# WRITTEN TASK
Exactly the lines from the one with "scene.camera, scene.frame_end = cam, frame(seconds)" to the one with "q.make_compatible(carried.rotation_quaternion)", both included, are to be printed again; leave out the rest.

--- Start GIVEN MATERIAL ---

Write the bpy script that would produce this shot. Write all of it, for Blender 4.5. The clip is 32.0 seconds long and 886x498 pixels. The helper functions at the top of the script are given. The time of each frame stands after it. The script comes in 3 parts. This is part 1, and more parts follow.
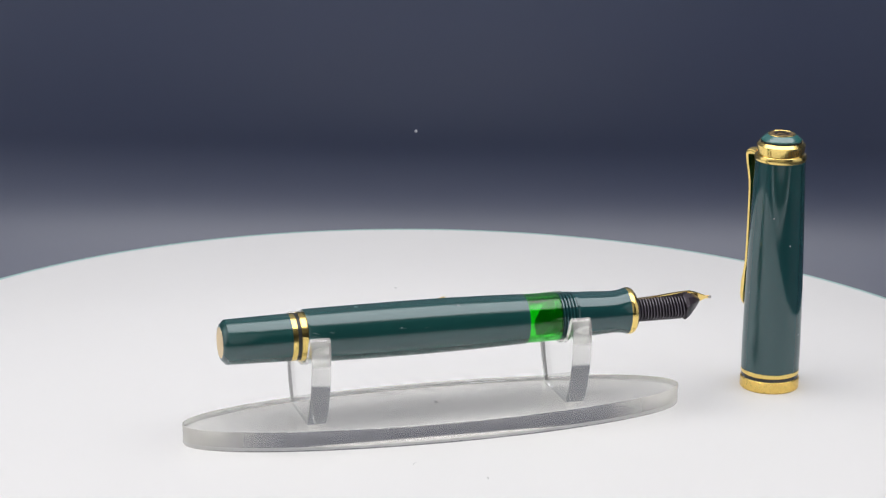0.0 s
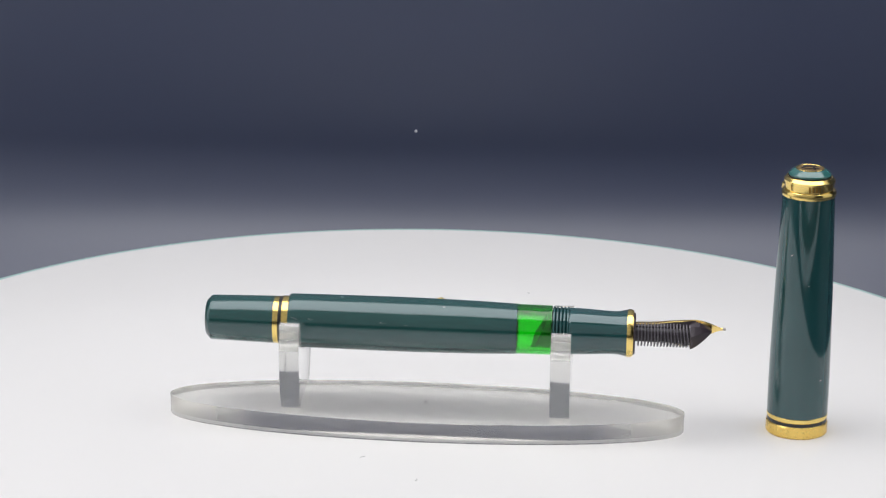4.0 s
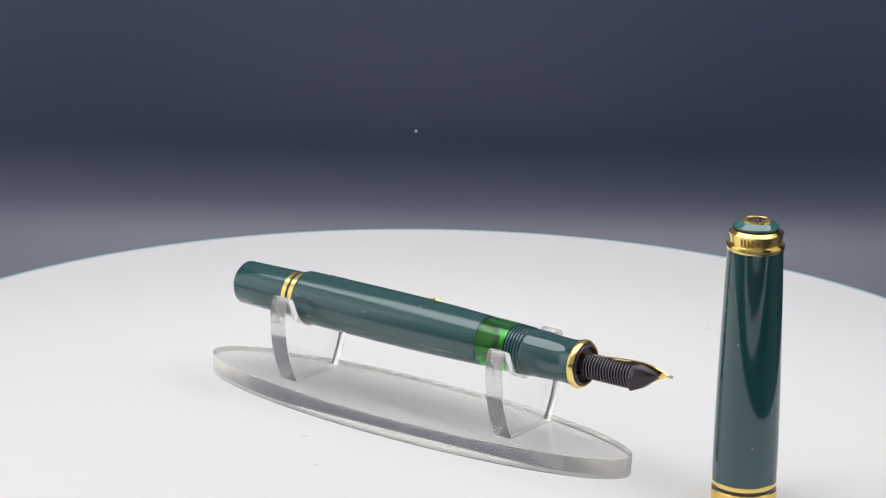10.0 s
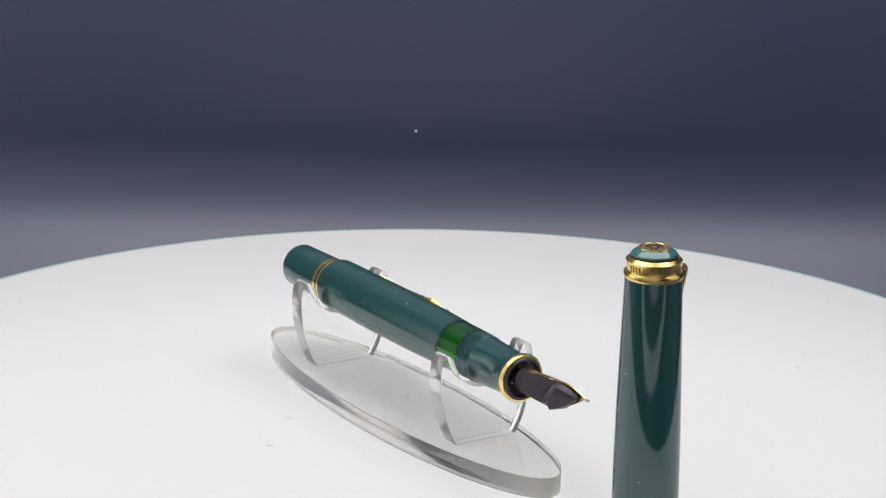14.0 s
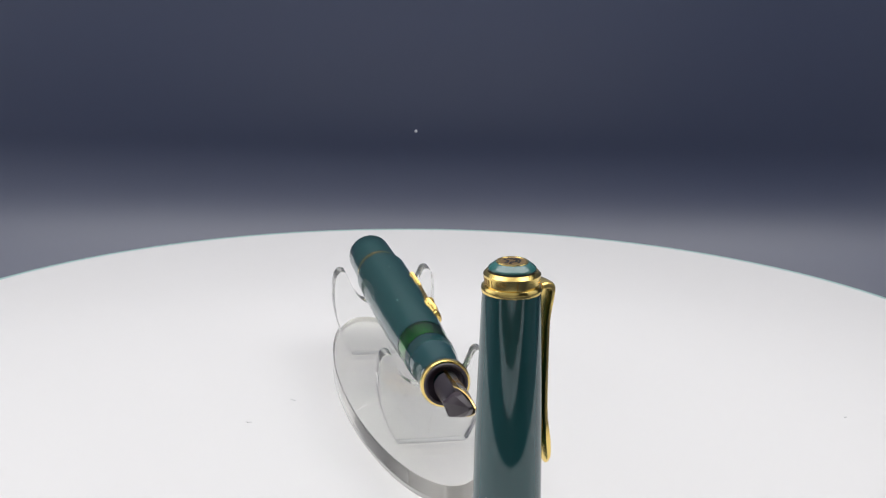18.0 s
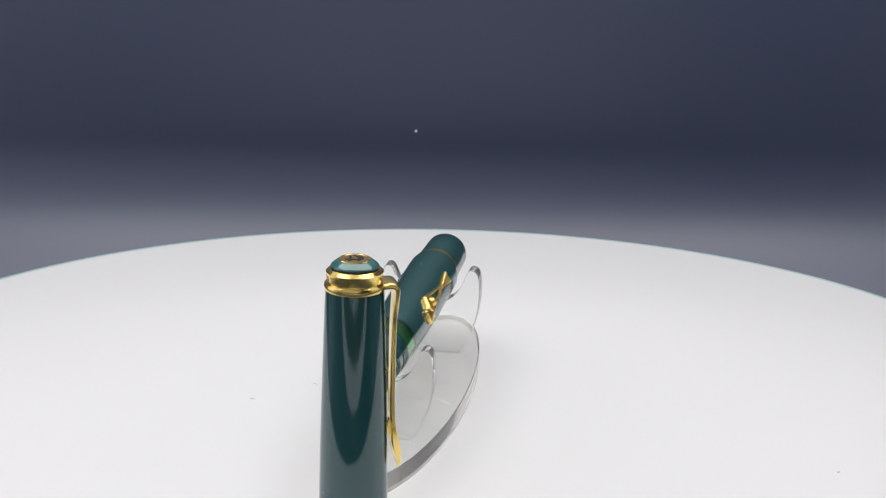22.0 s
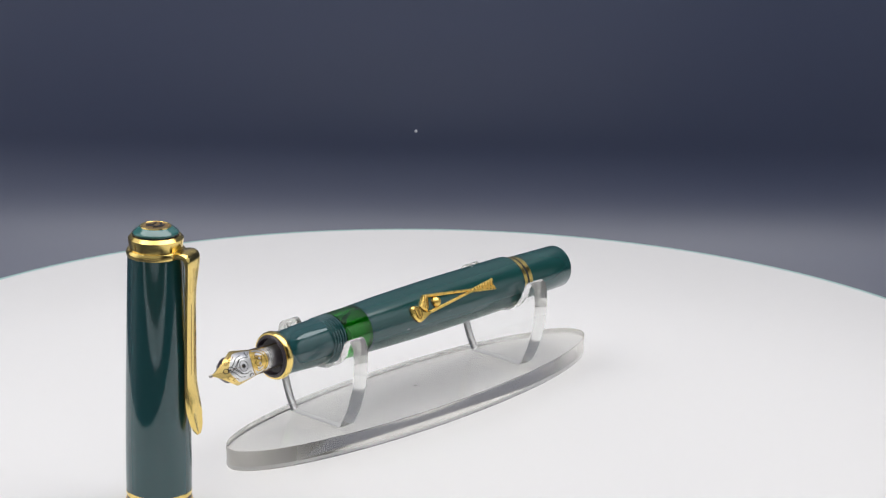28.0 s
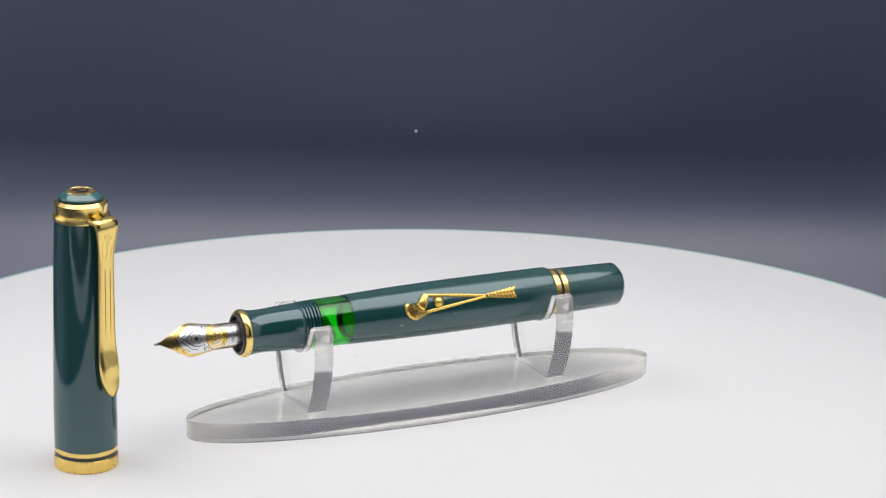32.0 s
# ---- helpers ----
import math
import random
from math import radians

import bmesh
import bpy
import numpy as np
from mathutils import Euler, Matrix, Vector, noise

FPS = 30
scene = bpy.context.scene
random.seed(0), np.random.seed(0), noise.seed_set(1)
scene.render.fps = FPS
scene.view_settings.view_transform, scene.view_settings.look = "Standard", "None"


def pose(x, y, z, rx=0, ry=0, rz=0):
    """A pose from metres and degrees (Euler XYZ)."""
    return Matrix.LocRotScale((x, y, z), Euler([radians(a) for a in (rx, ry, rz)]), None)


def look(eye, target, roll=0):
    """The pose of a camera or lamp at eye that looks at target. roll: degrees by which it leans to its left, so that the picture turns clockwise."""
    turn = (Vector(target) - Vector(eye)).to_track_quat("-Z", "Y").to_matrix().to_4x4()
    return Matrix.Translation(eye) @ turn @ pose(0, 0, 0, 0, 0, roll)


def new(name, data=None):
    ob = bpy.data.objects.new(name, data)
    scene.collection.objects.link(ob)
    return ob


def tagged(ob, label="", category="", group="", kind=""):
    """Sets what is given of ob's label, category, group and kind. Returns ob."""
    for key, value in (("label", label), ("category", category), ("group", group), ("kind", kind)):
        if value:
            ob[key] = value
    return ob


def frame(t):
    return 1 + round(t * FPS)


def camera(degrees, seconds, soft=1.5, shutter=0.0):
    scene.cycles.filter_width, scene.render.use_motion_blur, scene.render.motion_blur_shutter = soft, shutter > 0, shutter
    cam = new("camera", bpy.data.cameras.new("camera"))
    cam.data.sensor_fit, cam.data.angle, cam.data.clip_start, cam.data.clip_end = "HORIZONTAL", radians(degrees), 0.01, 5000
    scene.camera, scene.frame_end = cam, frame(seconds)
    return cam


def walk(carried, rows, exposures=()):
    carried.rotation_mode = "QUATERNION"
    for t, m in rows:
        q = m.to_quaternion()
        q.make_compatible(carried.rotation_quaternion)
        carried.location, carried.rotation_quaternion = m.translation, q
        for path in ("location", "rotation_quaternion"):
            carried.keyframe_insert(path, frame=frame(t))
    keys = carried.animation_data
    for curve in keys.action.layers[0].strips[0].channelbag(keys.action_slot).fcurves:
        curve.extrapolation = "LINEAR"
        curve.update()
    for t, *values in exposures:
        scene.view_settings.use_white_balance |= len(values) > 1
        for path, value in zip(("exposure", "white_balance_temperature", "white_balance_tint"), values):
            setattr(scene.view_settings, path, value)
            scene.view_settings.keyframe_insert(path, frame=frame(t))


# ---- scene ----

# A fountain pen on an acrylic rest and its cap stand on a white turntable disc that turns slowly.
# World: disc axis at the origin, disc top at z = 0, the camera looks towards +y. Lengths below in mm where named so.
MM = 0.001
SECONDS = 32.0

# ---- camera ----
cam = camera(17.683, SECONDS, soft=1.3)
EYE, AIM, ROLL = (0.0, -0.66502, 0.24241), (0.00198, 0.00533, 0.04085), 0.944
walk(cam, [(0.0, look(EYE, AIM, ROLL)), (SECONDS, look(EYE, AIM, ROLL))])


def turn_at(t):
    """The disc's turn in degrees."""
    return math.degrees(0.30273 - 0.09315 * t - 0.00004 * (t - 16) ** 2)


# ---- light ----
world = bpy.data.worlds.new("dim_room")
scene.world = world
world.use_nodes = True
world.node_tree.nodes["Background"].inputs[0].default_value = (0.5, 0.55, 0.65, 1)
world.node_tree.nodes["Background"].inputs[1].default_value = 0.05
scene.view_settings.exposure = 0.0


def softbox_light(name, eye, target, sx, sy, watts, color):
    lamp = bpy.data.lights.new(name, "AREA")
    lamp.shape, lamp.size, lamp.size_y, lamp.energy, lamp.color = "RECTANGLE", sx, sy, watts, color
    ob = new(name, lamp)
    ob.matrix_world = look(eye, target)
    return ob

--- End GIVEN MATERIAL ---

# THE COMPLETED TASK
    scene.camera, scene.frame_end = cam, frame(seconds)
    return cam


def walk(carried, rows, exposures=()):
    carried.rotation_mode = "QUATERNION"
    for t, m in rows:
        q = m.to_quaternion()
        q.make_compatible(carried.rotation_quaternion)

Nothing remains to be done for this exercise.